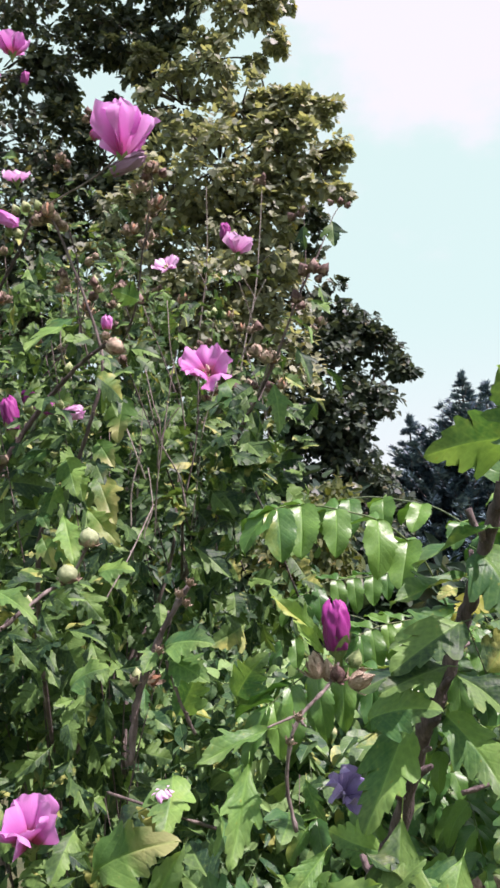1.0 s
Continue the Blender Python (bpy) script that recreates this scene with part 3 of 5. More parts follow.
# ---- ground ----
def build_ground():
    """One sheet from the planting out to the horizon."""
    rings = [0.0] + [0.6 * 1.32 ** k for k in range(31)]
    sides = 40
    verts, faces = [], []
    for r in rings:
        for k in range(sides):
            w = 2 * math.pi * k / sides
            x, y = r * math.cos(w), 1.0 + r * math.sin(w)
            z = 0.05 * noise.noise((x * 0.7, y * 0.7, 0)) + 0.3 * noise.noise((x * 0.05, y * 0.05, 3.0)) * min(1, r / 20)
            verts.append((x, y, z))
    for i in range(len(rings) - 1):
        for k in range(sides):
            k2 = (k + 1) % sides
            faces.append((i * sides + k, i * sides + k2, (i + 1) * sides + k2, (i + 1) * sides + k))
    return tagged(new("ground", mesh_of("ground", verts, faces, M_GROUND)), "dark soil and rough grass under the planting", "ground", kind="structure")


build_ground()


# ---- far trees ----
def broadleaf(name, base, label, lobes, leaf_size, per_clump, mat, seed, density=1.0, shapes=STAR_SMALL, trunk_r=0.22):
    """A tree: trunk, limbs reaching into each lobe of the crown, and leaves set in uneven clumps."""
    rng = random.Random(seed)
    tree = thing(name, base, label, "tree")
    base = Vector(base)
    mid = sum((Vector(c) for c, r in lobes), Vector()) / len(lobes)
    top = Vector((base.x + (mid.x - base.x) * 0.5, base.y, max(c[2] for c, r in lobes) * 0.58))
    trunk_line = spline([base, base.lerp(top, 0.35) + Vector((0.12, 0.1, 0)), base.lerp(top, 0.7) + Vector((-0.1, 0, 0)), top], 6)
    v, f = tube_data(trunk_line, trunk_r, trunk_r * 0.25, 10, 0.15, seed)
    under("trunk", mesh_of("trunk", v, f, M_TRUNK), tree)
    poses, twigs = [], []
    forks = list(trunk_line)
    for c, r in sorted(lobes, key=lambda q: (Vector(q[0]) - top).length):
        c = Vector(c)
        foot = min(forks, key=lambda q: (q - c).length)
        forks.append(c)
        line = spline([foot, foot.lerp(c, 0.5) + any_way(rng) * 0.12 * (foot - c).length, c], 5)
        v, f = tube_data(line, trunk_r * 0.10, 0.010, 6, 0.1, rng.randrange(9999))
        under("limb", mesh_of("limb", v, f, M_TRUNK), tree)
        clumps = 6 + int(density * 30 * r * r)
        for _ in range(clumps):
            d = any_way(rng)
            d.y *= 0.9
            rad = r * (0.20 + 0.80 * rng.random() ** 0.55) * (1.16 if rng.random() < 0.16 else 1.0)
            q = c + d * rad
            cr = r * rng.uniform(0.10, 0.26) + 0.09
            twigs.append(tube_data([c.lerp(q, 0.25), c.lerp(q, 0.65) + any_way(rng) * 0.06, q], 0.022, 0.008, 4, 0.0, 1))
            for _ in range(int(per_clump * rng.uniform(0.6, 1.4))):
                e = any_way(rng)
                e.z = e.z * 0.6
                p = q + e * cr * rng.random() ** 0.4
                out = (e * 0.7 + d * 0.5 + any_way(rng) * 0.7 - Vector((0, 0, 0.35))).normalized()
                up = Vector((0.25, -0.55, 0.8)) + any_way(rng) * 0.75 + d * 0.3
                s = leaf_size * rng.uniform(0.65, 1.25)
                poses.append((rng.randrange(3), leaf_pose(p, p + out * s, up)))
    joined("twig_mass", twigs, M_TRUNK, tree)
    scatter("crown", shapes, poses, mat, tree)
    return tree


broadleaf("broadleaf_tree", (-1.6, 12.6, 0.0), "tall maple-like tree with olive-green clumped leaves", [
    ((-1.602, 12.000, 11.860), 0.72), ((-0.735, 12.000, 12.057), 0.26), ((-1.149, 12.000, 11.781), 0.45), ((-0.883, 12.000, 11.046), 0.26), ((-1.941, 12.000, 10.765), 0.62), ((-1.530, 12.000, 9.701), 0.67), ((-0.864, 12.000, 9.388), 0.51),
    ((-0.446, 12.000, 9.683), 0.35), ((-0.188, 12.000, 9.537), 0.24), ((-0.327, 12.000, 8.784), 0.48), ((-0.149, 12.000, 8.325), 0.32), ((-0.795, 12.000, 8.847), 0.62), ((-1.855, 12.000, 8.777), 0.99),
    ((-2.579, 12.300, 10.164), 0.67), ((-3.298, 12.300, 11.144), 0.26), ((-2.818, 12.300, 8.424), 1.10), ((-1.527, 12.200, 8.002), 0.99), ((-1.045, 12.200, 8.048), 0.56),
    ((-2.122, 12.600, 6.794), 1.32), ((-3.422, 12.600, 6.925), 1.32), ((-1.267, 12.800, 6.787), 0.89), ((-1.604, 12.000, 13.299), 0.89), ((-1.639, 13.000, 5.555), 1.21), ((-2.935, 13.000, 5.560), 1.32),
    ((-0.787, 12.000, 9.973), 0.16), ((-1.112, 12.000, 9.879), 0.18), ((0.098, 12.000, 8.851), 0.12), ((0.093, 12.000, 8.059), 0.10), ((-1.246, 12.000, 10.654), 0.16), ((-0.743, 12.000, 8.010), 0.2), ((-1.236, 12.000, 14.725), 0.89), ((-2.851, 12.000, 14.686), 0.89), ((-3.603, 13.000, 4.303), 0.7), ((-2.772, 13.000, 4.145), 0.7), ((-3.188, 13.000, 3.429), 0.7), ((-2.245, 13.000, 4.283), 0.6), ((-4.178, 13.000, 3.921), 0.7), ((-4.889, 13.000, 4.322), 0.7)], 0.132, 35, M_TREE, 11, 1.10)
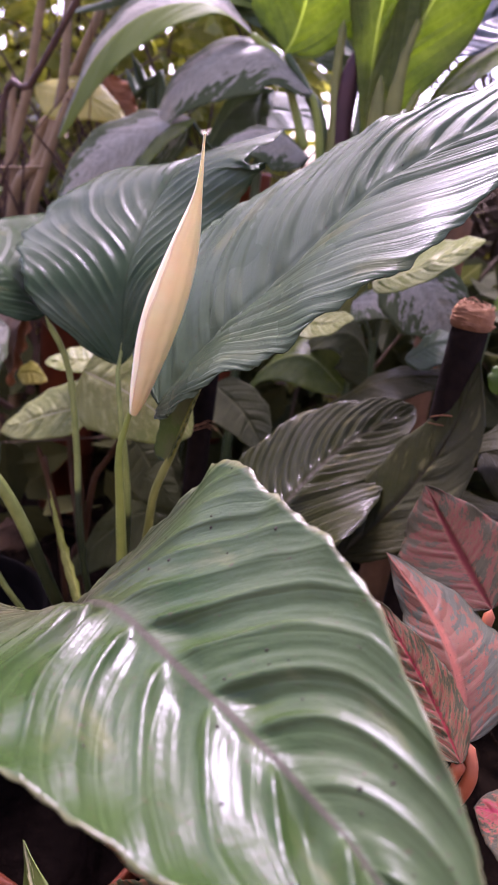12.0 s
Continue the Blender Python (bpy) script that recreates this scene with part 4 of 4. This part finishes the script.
small(silver, silver_leaf, [(-0.028, 0.78, 0.576), (-0.054, 0.75, 0.57), (-0.076, 0.7, 0.537)], (-0.047, 0.72, 0.54), (-0.074, 0.77, 0.584), **SV)
small(silver, silver_leaf, [(-0.367, 0.98, 0.712), (-0.357, 0.97, 0.677), (-0.371, 0.96, 0.627)], (-0.333, 0.97, 0.676), (-0.381, 0.97, 0.677), **SV)
small(silver, green_leaf, [(-0.222, 0.9, 0.648), (-0.255, 0.89, 0.635), (-0.282, 0.88, 0.609)], (-0.246, 0.87, 0.605), (-0.265, 0.91, 0.659), **SV)
small(silver, green_leaf, [(-0.298, 0.86, 0.556), (-0.267, 0.88, 0.631), (-0.222, 0.9, 0.661)], (-0.274, 0.88, 0.64), (-0.208, 0.87, 0.614), **SV)
for a, b in (((-0.403, 0.86, 0.679), (-0.352, 0.86, 0.607)), ((-0.438, 0.9, 0.669), (-0.392, 0.9, 0.603)), ((-0.431, 0.91, 0.667), (-0.386, 0.91, 0.603)), ((-0.221, 0.88, 0.64), (-0.223, 0.88, 0.609))):
    part("stalk", tube("stalk", [a, tuple((p + q) / 2 for p, q in zip(a, b)), b, (b[0] + 0.02, b[1], 0.0)], (0.006, 0.006, 0.007)), stalk_dark, silver)

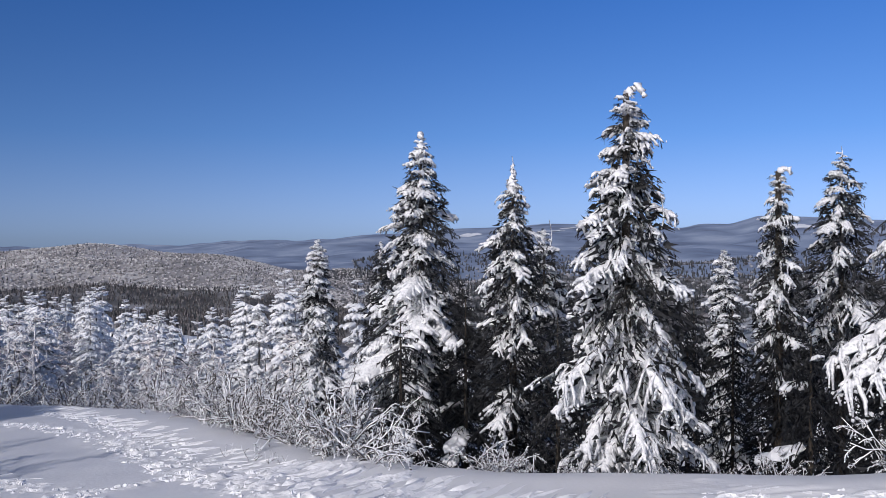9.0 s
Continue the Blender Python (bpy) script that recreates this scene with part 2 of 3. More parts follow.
FOOTPATHS = [  # line, how many walkers, spread
    ([(-3.0, 20.5), (-2.34, 17.8), (-1.0, 15.4), (-0.17, 13.7), (0.24, 11.9), (0.55, 10.3), (0.91, 9.15), (1.24, 8.1), (1.63, 7.4), (2.6, 6.3), (4.5, 5.0)], 2, 0.08),
    ([(-1.0, 18.4), (-0.1, 15.6), (0.4, 13.2), (0.8, 11.4), (1.1, 10.1), (1.4, 9.2), (1.8, 8.2)], 1, 0.1),
    ([(-5.6, 8.4), (-4.4, 7.8), (-3.6, 7.5), (-2.8, 7.3), (-1.8, 7.2)], 1, 0.05),
    ([(-5.5, 8), (-5.0, 10.5), (-4.9, 13), (-5.2, 15)], 1, 0.05),
    ([(4.5, 5.5), (5.5, 4.9), (6.3, 4.2), (7.4, 3.6), (10, 2.4)], 1, 0.1),
    ([(-1.1, 10.6), (-0.7, 9.7), (-0.1, 8.7)], 1, 0.05), ([(-0.4, 9.1), (0.3, 9.2), (0.9, 9.5)], 1, 0.03)]
BROKEN = [  # broken crust turned up by a machine: line, half width, relief, heading of the ridges
    ([(-1.4, 20.6), (-0.43, 17.7), (0.45, 14.6), (1.1, 11.5), (1.6, 9.9), (2.0, 8.7)], 0.26, 0.06, 84),
    ([(1.75, 9.2), (2.2, 8.2), (2.5, 7.3), (2.9, 6.4), (3.4, 5.6)], 0.46, 0.075, 38),
    ([(4.6, 5.7), (5.5, 4.8), (6.6, 4.1), (8.1, 3.2), (10.5, 2.3)], 0.36, 0.16, 108),
    ([(4.0, 4.6), (5.4, 4.0), (7, 3.2), (9, 2.4)], 0.6, 0.16, 112), ([(-5.6, 8.3), (-4.4, 7.7), (-3.6, 7.4), (-2.8, 7.3), (-1.8, 7.2)], 0.42, 0.1, 112),
    ([(-1.2, 11.4), (-0.75, 10.3), (-0.3, 9.2), (0.3, 8.0)], 0.16, 0.014, 60)]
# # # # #
### STATED GOAL:
Where a line of the material above holds the string "parts", copy that line.

### EXPECTED OUTPUT:
Continue the Blender Python (bpy) script that recreates this scene with part 3 of 5. More parts follow.
Continue the Blender Python (bpy) script that recreates this scene with part 2 of 3. More parts follow.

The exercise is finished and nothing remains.